Manfred Grubinger hatte in seinem Konzert im Februar 2018 im Technikum schon nicht nachgelassen darauf hinzuweisen, dass allein der Standort Werksviertel-Mitte mit dem neuen Konzerthaus schon jetzt zu den spannendsten Begegnungen von E und U führen wird. Jazz, Soul, Techno, Elektronik vermischen sich bei VKKO mit mächtigen romantischen Schlägen und elektrisierenden Clustern.
Expressionistisch aufgeladen wie immer bei Claas Kraus, der Titel: „Three Nuclear Submarines and an Angry Lizard and Molten Acid für Vibraphon und Klavier.“ Euphorisch tanzen die E- und U-Linien, alternierend zwischen Klavier und Marimba umeinander, umkreisen, begegnen sich wechselwirkend: Quantenmusik, die uns nicht mehr erlaubt von den alten Körper-Modellen Klassik, Moderne und Jazz zu reden. Ein fantastischer Auftakt als Ausblick, schwerelose Virtuosität, Sternentanz.
Der Blick zurück in die Tiefen der Musik wird dann erlebbar durch Naoka Aoki, die ein ein Paradestück von Richard Strauss bringt, den Rosenkavalier-Walzer. Es ist immer wieder bemerkenswert, wie mentalitätssicher und nicht nur in technischer Perfektion, die schräge Süffisanz von Richard Strauss in Fernost verstanden wird.
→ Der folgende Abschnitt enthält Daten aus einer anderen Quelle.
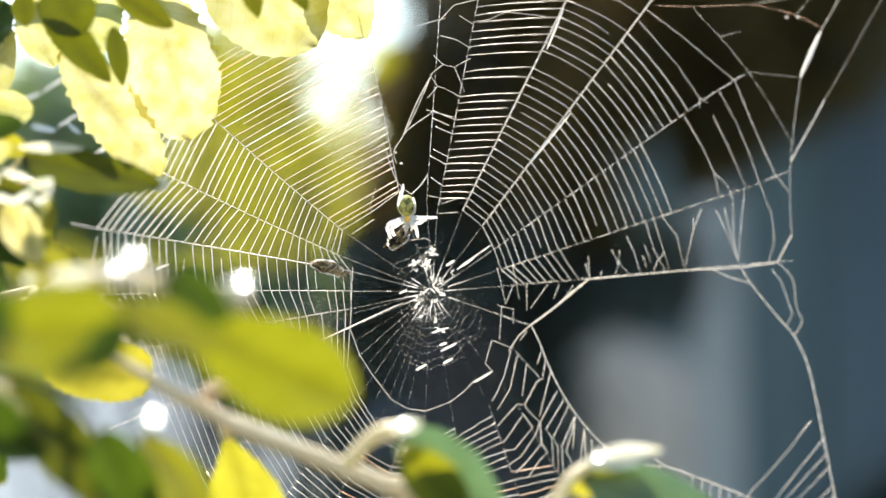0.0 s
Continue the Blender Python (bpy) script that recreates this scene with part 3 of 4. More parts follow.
# broken turns over the hub and in the torn upper gap
loose(((-2.2, 33.6), (2.8, 32.5), (3.1, 30.5), (8.7, 32.1)),
      ((1.5, 27.1), (9.2, 27.5)),
      ((-0.2, 82.6), (3.4, 79.1), (7.6, 78), (13.4, 81)),
      ((-1.3, 75.6), (3.4, 79.1)),
      ((7.6, 78), (10.3, 71.7), (11.2, 69.3)),
      ((-0.6, 74.5), (1.5, 71.5), (4, 70.8), (10, 67.3)),
      ((-2.2, 67.5), (1.5, 71.5)),
      ((-2.5, 63.4), (0.7, 62.4), (8.5, 60.3)),
      ((2.2, 89.3), (8.5, 87.5), (13.3, 84.4)),
      ((9.3, 96), (14.6, 92.5)),
      ((14, 93.5), (19.8, 94.2), (26, 96.7), (40.4, 94.5)),
      ((1.4, 93.8), (7.2, 99.7), (15.9, 101.5)))
# broken turns in the upper sector
loose(((73.1, 91.8), (86.5, 76), (94.2, 64.5)),
      ((75.5, 95.7), (89.3, 84.9), (105.9, 70.4)),
      ((94.2, 64.5), (94.1, 61.1)),
      ((94.2, 64.5), (96.7, 63)),
      ((89.1, 58.2), (94.9, 48.3), (99, 39.4), (100.9, 31.1)),
      ((98.7, 58.5), (104.3, 47.2), (110, 33.8)),
      ((106.5, 69.8), (111.6, 56.9), (116.7, 45.1), (119.8, 38.3), (124.6, 32)))
# broken turns beside the side frame
loose(((99, 39.4), (103.7, 34.5), (105.3, 30.5), (105.9, 16.8), (107.4, 8.6)),
      ((101, 66.5), (106.7, 56), (111.8, 43.8), (114.3, 36), (118.8, 24.6), (119.7, 15.2), (117.5, 8.2)),
      ((99.8, 26.1), (103.3, 18.8), (107.4, 8.6)),
      ((102.6, 27), (104.9, 17.8), (107.4, 8.6)),
      ((109.4, 32.1), (108.2, 20.7), (107.4, 8.6)),
      ((81.3, 24.4), (86.4, 17.9), (88.8, 7.1)),
      ((94.6, 26.7), (92, 19.8), (89.2, 7.1)),
      ((91.9, 24.3), (92, 19.8)),
      ((118.7, 6.1), (121.9, 2.2), (125.7, -9), (123.8, -12.9)))
# broken turns along the straight lower line
loose(((75.3, 23.2), (78.5, 13), (82, 6.5)),
      ((78.3, 23.8), (80.4, 16.9), (83.6, 7.1)),
      ((69, 17.9), (71.7, 12), (73.6, 5.7)),
      ((75.2, 14.9), (77.4, 9)),
      ((74.5, 11.6), (75.8, 7.1)),
      ((63.6, 13.6), (66.1, 9), (65, 5.1)),
      ((66.4, 13.4), (66.1, 9), (70, 5.1)),
      ((54.4, 9), (56.1, 3.9)),
      ((55.5, 11.4), (56.1, 3.9)),
      ((59.9, 6.1), (60.1, 3.9)),
      ((78.2, 6.1), (79.4, 9), (82.1, 12.6)))
# broken turns round the hub's open side
loose(((-7.7, 18.1), (-2.5, 18.7), (-0.8, 17.5)),
      ((41.3, 2.1), (35.3, -5.9)),
      ((45.3, 2.1), (43.4, -2.9)),
      ((50.4, 1.5), (46.9, -2.9)),
      ((28.8, 9), (31.1, -2.9)),
      ((23.3, 8), (26.4, -4.5)),
      ((29.6, 3.1), (26.4, -4.5)),
      ((23.5, -4.9), (29.1, -6.3), (29, -11.3)),
      ((33.7, 3.1), (33.9, -6.9)),
      ((25, -5.5), (24.2, -16.9)),
      ((21.5, -16.9), (19.2, -24.9), (21.8, -27.8)),
      ((31.4, -17.2), (34, -13.8)),
      ((21.5, -16.9), (29, -19.8)))
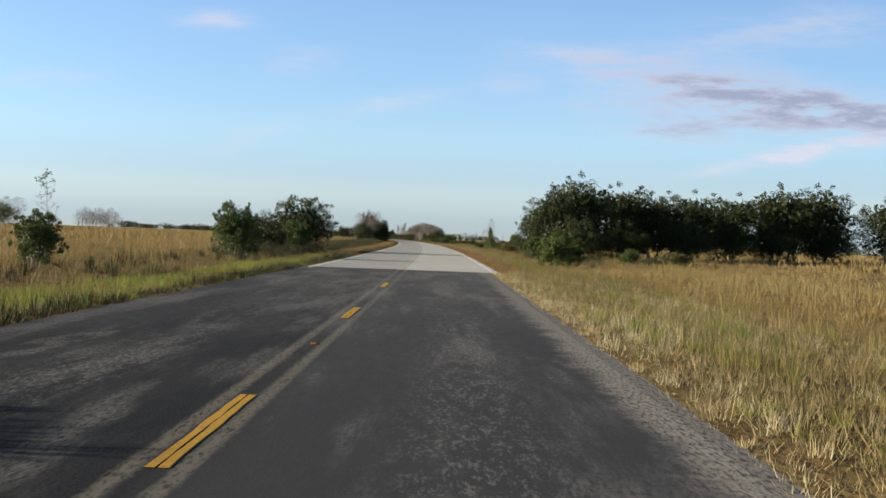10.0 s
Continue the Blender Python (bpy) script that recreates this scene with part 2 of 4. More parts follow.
TWIG = blade_material("grey_twig", (0.1444, 0.1155, 0.0939), (0.1877, 0.1516, 0.13), (0.2383, 0.2022, 0.1733), glow=0.0, rough=0.9)
TWIG_PALE = blade_material("pale_twig", (0.2455, 0.2022, 0.1661), (0.3032, 0.2599, 0.2166), (0.361, 0.3177, 0.2744), glow=0.0, rough=0.9)
TWIG_DARK = blade_material("brown_twig", (0.1588, 0.1263, 0.1083), (0.2166, 0.1769, 0.1552), (0.2744, 0.231, 0.2058), glow=0.0, rough=0.9)
BARK = bark_material("grey_bark", (0.1588, 0.1372, 0.1155), (0.3032, 0.2744, 0.2383))
BARK_PALE = bark_material("pale_dead_bark", (0.24, 0.215, 0.185), (0.37, 0.345, 0.305))
BARK_DARK = bark_material("dark_bark", (0.0505, 0.0397, 0.0289), (0.1155, 0.0939, 0.0722))
BARK_PALM = bark_material("palm_bark", (0.1155, 0.0866, 0.0578), (0.2455, 0.2022, 0.1444), 5.0)


def ground_material():
    m, n = material("marsh_soil_and_thatch")
    p = n.add("ShaderNodeNewGeometry").outputs["Position"]
    fine, mid, wide = n.noise(p, 9, 5), n.noise(p, 0.9, 4), n.noise(p, 0.045, 4)
    col = n.mix(n.span(mid, 0.3, 0.7), (0.1094, 0.0699, 0.0304), (0.1946, 0.1368, 0.0578))
    col = n.mix(n.span(wide, 0.42, 0.62), col, (0.2006, 0.1429, 0.0608))
    col = n.mix(n.span(fine, 0.5, 0.75, 0.0, 0.6), col, (0.0608, 0.0517, 0.0213))
    finish(n, col, 0.95, fine, 0.06, spec=0.05)
    return m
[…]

Am Klavier kongenial Yumiko Urabe. Weltsprache Musik. Mohamed Hiber, geboren in Paris, vertritt mit Jenö Hubay die österreichisch-magyarische Klangfarbe. In der Carmen Fantasie des in 1885 im Kaiserreich Österreich in Pest Geborenen, als Buda westlich der Donau noch nicht angeschlossen war, überzeugt er mit sonor kraftvollem Strich, libidinös in der Tiefe. Die 19jährige Diana Adamyan aus Armenien würdigt Chatschaturians Tanz für Violine und Klavier. Seitdem sie sieben Jahre alt ist, räumt sie bei Wettbewerben ab. Mit Tatiana Chernichka am Klavier geht viel über Augenkontakt. Vielleicht war dieses Stück der technisch schwierigste Brecher. Aufschlagender Bogen leitet mit rhythmischen Verzierungen in einen rasenden Tanz mit Pizzicatos, mittendrin im Strich.
Wenn sich höchste Ausbildung derart mit Musikantischem vereint, macht sich Euphorie breit. Freude an E und U, die die Errungenschaften und Kultur Europas hegt, eingehegt, pflegt und liebt von seinen Rändern aus, sein Innerstes auffassend.